If your audience is middle managers who decide the technology you will use based on what they read in industry mags, definitely HTML5 because it's the future as extolled by the pundits. Advertising by Google, Apple, Amazon, Microsoft, etc.
If you're targeting the people you sell your users' souls to, then definitely HTML5 because it's the better way to obtain the Big Data required. Ownership by Google, Apple, Amazon, Microsoft, vertically-integrated carrier/content-providers, possibly clandestine government agencies or business syndicates, etc.
If your audience is the consumer using your app, definitely QML for speed, reliability, better experience, less memory and system/network resources. Good luck finding a business model that will cover your costs.

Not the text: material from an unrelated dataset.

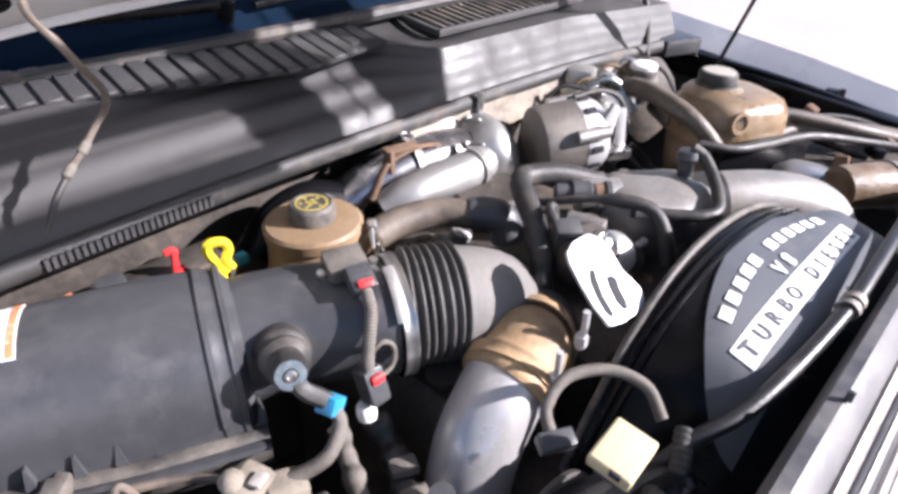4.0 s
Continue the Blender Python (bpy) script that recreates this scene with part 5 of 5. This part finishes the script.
# ---- hoses and valves over the middle ----
h1 = thing("breather_hose", (0.41, 0.64, 1.25), "dusty black rubber breather hose bent over the valley", "hose")
part("hose", sweep([(0.508, 0.632, 1.276), (0.462, 0.665, 1.292), (0.425, 0.684, 1.296), (0.402, 0.682, 1.296), (0.380, 0.655, 1.290), (0.362, 0.625, 1.274), (0.345, 0.600, 1.245), (0.335, 0.59, 1.215)], 0.0135, 14, 6), "hose", h1)
vl = thing("check_valve", (0.465, 0.636, 1.25), "black plastic inline check valve", "valve")
part("body", lathe([(0.008, -0.032), (0.011, -0.030), (0.011, -0.012), (0.0145, -0.010), (0.0145, 0.012), (0.011, 0.014), (0.011, 0.030), (0.014, 0.032), (0.014, 0.038), (0.009, 0.040)], (0.466, 0.636, 1.276), (0.72, -0.69, 0), 18), "plastic", vl)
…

As for cost, development cost is about equal. HTML5 is simpler to distribute (it's on the server, after all) but needs to be tested on every browser, and there are an awful lot of browsers (I have two on my Android phone, and the default doesn't work on most plain HTML sites FFS) so you're probably going to limit you app to one or two big ones on on or two recent hardware platforms. QML needs to have binaries distributed and tested on OS platform so you're probably going to limit your app to one or two recent versions of one or two big OSes.
Or, maybe, the market is big enough to support multiple technologies. Unlike Beta/VHS/videodisk or Blu-ray/HD-DVD there is no natural market pressure for a single technology to emerge triumphant. It's more of a vi/emacs or tar/cpio situation, and the only real winner is the beer sales at a geek convention.